Given records

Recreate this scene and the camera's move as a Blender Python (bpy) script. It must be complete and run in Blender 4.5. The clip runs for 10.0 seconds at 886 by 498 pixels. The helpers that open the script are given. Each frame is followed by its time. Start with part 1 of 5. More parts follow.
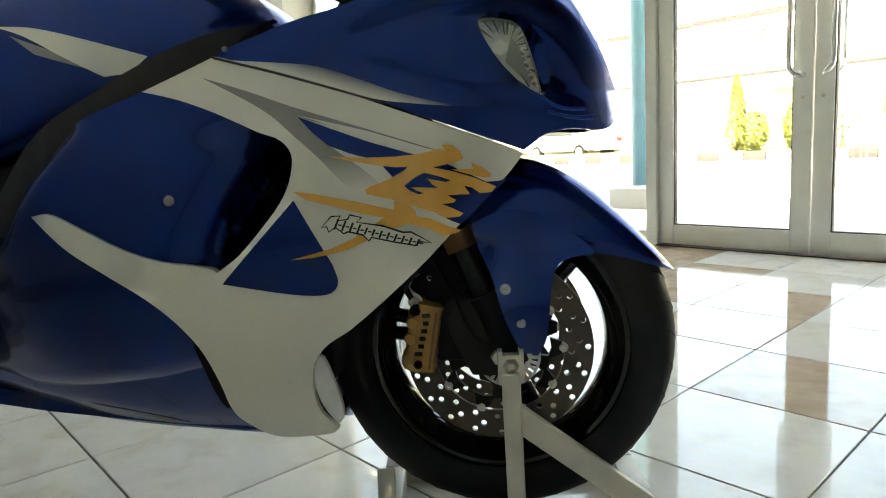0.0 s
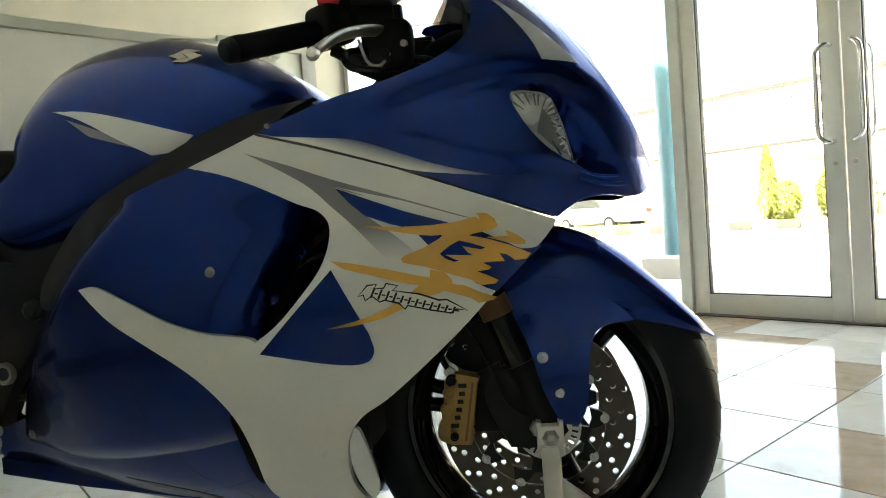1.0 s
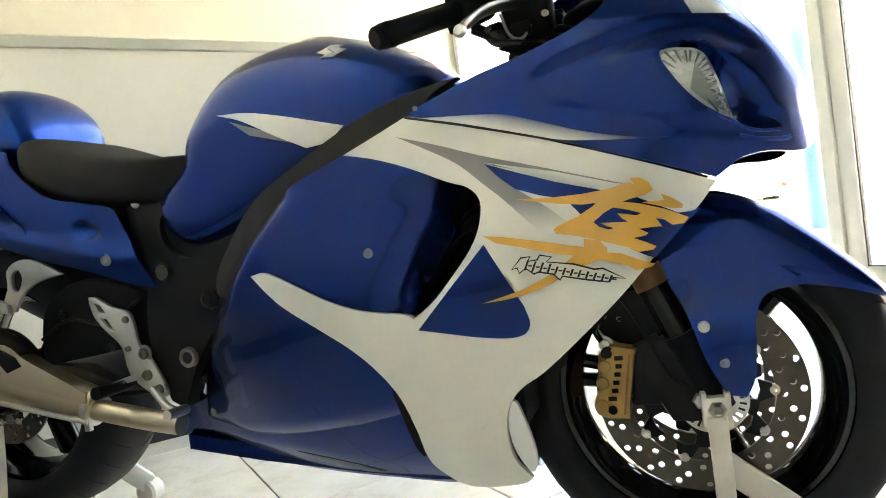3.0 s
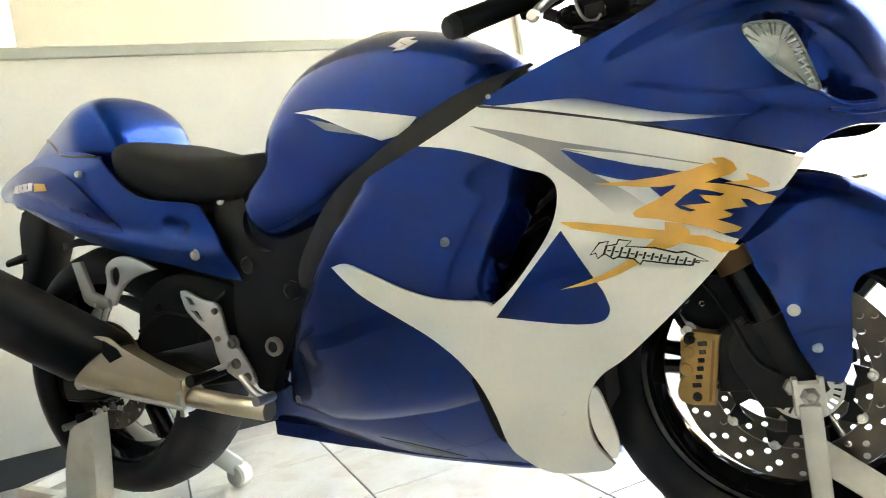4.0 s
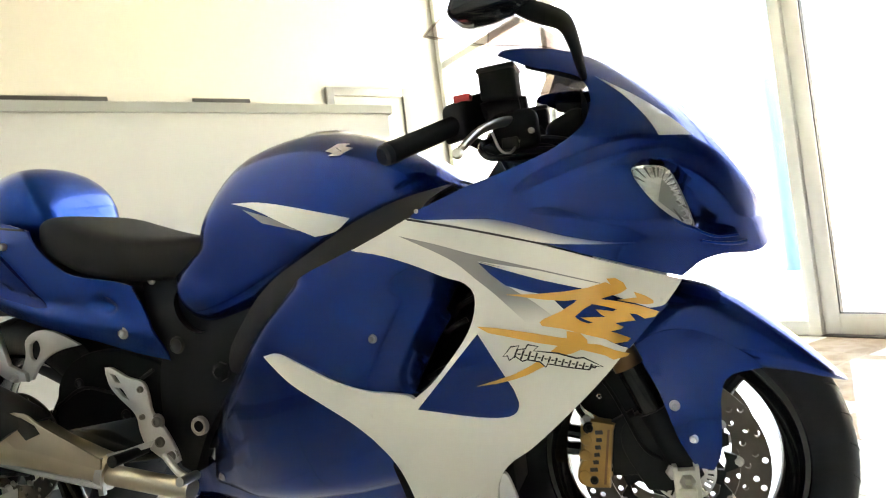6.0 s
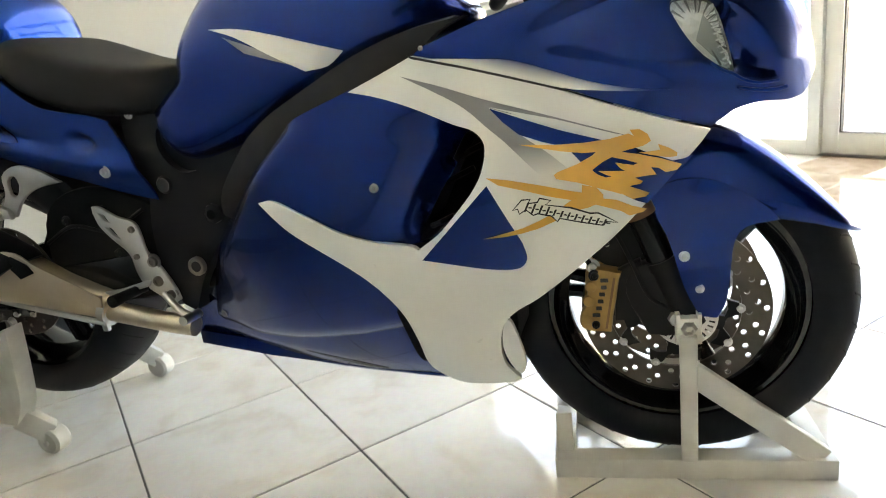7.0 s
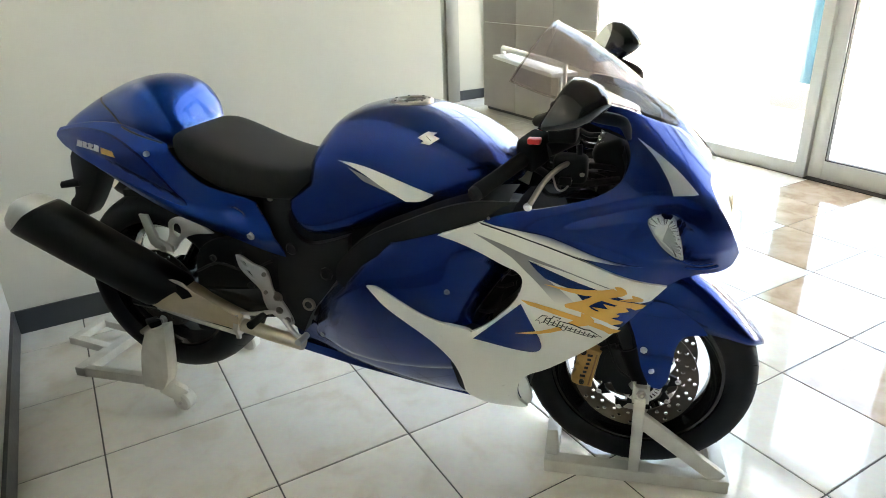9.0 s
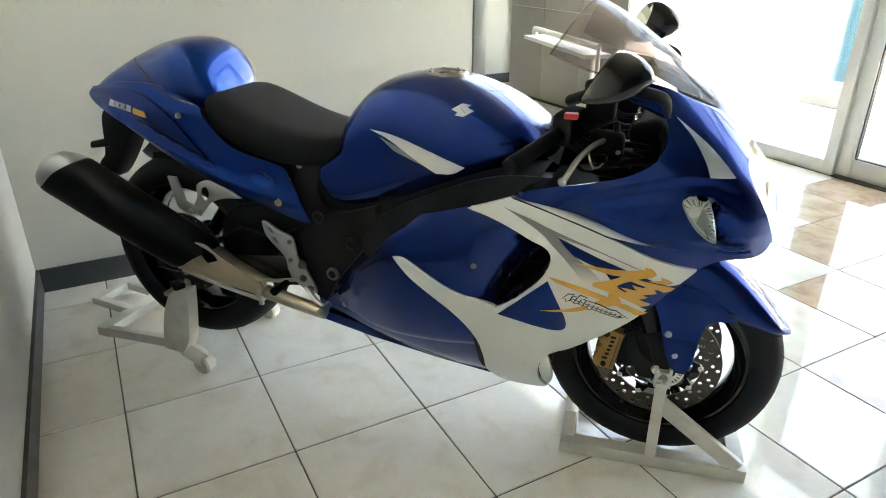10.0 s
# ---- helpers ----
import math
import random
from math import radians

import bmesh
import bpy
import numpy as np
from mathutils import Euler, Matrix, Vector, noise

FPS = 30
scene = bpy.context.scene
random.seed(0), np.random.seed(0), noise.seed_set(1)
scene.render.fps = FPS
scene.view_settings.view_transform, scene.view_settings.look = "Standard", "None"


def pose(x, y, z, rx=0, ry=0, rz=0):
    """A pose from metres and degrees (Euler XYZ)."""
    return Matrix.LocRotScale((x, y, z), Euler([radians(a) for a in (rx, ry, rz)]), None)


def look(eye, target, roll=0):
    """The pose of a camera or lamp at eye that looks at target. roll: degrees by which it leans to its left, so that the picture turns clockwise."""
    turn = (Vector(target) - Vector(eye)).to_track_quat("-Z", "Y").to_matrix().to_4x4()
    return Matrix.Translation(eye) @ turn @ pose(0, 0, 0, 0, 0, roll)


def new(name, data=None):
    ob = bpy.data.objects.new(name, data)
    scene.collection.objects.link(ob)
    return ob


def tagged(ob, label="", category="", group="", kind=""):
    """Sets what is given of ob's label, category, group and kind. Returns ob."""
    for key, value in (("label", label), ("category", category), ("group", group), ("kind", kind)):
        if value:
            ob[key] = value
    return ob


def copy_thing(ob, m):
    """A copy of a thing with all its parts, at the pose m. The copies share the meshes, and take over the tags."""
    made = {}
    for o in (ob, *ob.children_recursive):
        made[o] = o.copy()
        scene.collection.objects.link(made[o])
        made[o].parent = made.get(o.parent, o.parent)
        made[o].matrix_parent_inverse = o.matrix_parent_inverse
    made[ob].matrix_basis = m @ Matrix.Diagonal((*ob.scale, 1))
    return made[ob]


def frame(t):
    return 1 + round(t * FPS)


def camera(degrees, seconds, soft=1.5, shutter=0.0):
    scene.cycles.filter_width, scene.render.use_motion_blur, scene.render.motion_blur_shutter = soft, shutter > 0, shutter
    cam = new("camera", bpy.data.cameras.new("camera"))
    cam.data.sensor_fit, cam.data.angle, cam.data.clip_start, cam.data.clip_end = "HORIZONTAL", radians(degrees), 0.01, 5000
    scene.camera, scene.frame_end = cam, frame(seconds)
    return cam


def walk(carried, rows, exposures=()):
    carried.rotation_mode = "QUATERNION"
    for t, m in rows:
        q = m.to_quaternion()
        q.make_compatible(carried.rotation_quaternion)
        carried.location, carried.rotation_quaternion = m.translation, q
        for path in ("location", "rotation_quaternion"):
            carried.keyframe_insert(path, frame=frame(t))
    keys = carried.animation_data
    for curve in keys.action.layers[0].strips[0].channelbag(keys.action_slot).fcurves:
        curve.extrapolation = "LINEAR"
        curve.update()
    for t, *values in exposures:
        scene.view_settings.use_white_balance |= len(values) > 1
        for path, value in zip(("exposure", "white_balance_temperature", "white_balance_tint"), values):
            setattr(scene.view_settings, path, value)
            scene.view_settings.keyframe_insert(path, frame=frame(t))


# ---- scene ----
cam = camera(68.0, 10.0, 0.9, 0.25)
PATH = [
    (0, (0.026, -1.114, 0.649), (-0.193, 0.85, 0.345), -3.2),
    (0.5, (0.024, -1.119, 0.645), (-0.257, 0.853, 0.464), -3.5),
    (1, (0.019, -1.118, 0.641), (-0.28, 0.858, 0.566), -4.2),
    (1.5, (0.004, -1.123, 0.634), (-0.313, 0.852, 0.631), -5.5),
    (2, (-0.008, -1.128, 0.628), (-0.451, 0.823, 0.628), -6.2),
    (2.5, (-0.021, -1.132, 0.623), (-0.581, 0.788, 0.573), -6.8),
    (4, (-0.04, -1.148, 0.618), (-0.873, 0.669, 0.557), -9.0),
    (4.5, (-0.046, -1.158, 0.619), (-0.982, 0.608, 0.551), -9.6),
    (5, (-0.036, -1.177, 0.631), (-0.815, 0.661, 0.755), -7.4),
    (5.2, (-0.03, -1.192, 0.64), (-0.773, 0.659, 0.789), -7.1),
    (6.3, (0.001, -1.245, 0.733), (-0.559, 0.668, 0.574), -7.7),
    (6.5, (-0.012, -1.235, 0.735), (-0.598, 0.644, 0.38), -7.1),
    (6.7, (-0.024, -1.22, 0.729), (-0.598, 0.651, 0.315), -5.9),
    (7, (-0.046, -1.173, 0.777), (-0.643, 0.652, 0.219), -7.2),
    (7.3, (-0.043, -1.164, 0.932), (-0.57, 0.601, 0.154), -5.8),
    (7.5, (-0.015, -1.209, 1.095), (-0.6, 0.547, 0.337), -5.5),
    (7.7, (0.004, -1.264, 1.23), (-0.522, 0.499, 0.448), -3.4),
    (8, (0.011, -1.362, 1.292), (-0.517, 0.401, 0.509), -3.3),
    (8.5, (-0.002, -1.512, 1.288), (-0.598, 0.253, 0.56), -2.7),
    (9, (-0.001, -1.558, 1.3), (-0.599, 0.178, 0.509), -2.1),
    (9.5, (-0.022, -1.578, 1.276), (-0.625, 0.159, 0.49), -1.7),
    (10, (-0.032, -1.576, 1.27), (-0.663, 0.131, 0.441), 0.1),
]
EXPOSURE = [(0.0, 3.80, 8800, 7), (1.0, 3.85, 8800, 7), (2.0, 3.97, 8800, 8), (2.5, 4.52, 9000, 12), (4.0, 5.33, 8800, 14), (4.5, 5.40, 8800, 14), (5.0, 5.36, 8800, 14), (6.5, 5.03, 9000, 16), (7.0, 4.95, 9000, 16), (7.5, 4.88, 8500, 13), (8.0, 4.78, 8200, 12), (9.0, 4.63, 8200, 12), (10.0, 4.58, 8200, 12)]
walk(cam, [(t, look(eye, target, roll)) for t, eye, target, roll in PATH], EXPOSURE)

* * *

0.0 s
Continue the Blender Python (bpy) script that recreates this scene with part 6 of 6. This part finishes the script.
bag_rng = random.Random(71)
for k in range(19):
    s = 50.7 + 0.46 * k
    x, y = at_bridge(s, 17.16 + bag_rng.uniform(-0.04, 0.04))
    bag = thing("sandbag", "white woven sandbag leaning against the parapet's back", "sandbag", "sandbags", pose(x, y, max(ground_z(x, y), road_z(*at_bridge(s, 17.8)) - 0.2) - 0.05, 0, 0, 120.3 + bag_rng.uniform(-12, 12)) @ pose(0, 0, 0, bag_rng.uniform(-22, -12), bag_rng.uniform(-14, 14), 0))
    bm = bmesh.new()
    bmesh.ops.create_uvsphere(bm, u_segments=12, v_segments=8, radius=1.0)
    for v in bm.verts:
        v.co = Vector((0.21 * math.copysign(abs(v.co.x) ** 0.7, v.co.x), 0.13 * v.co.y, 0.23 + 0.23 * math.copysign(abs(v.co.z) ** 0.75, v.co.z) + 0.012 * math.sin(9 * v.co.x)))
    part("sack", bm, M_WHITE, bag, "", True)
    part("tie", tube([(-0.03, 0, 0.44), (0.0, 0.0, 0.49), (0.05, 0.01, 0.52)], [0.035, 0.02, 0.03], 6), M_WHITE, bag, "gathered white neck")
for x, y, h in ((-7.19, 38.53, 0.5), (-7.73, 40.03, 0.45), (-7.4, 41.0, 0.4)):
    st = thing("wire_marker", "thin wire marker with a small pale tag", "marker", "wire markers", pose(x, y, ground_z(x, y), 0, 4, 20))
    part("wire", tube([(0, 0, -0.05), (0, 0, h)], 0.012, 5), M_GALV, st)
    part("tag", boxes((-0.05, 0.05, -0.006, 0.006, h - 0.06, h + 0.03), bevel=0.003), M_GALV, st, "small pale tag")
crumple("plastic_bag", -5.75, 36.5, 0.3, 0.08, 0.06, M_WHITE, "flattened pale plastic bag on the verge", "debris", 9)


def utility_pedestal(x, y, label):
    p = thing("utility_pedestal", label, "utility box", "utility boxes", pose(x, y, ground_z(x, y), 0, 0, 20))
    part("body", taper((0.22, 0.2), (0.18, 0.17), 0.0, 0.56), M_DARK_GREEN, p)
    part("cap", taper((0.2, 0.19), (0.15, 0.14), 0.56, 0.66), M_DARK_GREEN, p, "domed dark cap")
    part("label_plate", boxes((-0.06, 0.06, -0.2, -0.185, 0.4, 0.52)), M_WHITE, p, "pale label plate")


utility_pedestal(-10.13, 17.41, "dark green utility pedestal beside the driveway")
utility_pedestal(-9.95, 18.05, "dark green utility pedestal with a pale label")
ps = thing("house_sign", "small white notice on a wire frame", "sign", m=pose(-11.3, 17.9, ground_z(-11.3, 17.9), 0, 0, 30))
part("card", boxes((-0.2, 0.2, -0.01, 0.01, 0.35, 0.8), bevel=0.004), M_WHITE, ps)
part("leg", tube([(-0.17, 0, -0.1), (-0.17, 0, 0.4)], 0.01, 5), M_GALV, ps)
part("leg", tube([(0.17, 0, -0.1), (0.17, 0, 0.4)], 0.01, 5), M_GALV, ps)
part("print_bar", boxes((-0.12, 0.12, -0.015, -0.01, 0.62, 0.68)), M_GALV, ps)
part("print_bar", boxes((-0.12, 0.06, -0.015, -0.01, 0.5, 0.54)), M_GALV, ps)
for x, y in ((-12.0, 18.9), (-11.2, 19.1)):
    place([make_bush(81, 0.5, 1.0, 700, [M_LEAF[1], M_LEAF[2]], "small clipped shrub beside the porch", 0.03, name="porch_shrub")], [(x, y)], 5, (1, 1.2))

Work to do
Exactly reproduce the stretch from the line with "made[o].parent = made.get(o.parent, o.parent)" through the line with "curve.update()", including both ends and nothing else.

Response below
        made[o].parent = made.get(o.parent, o.parent)
        made[o].matrix_parent_inverse = o.matrix_parent_inverse
    made[ob].matrix_basis = m @ Matrix.Diagonal((*ob.scale, 1))
    return made[ob]


def frame(t):
    return 1 + round(t * FPS)


def camera(degrees, seconds, soft=1.5, shutter=0.0):
    scene.cycles.filter_width, scene.render.use_motion_blur, scene.render.motion_blur_shutter = soft, shutter > 0, shutter
    cam = new("camera", bpy.data.cameras.new("camera"))
    cam.data.sensor_fit, cam.data.angle, cam.data.clip_start, cam.data.clip_end = "HORIZONTAL", radians(degrees), 0.01, 5000
    scene.camera, scene.frame_end = cam, frame(seconds)
    return cam


def walk(carried, rows, exposures=()):
    carried.rotation_mode = "QUATERNION"
    for t, m in rows:
        q = m.to_quaternion()
        q.make_compatible(carried.rotation_quaternion)
        carried.location, carried.rotation_quaternion = m.translation, q
        for path in ("location", "rotation_quaternion"):
            carried.keyframe_insert(path, frame=frame(t))
    keys = carried.animation_data
    for curve in keys.action.layers[0].strips[0].channelbag(keys.action_slot).fcurves:
        curve.extrapolation = "LINEAR"
        curve.update()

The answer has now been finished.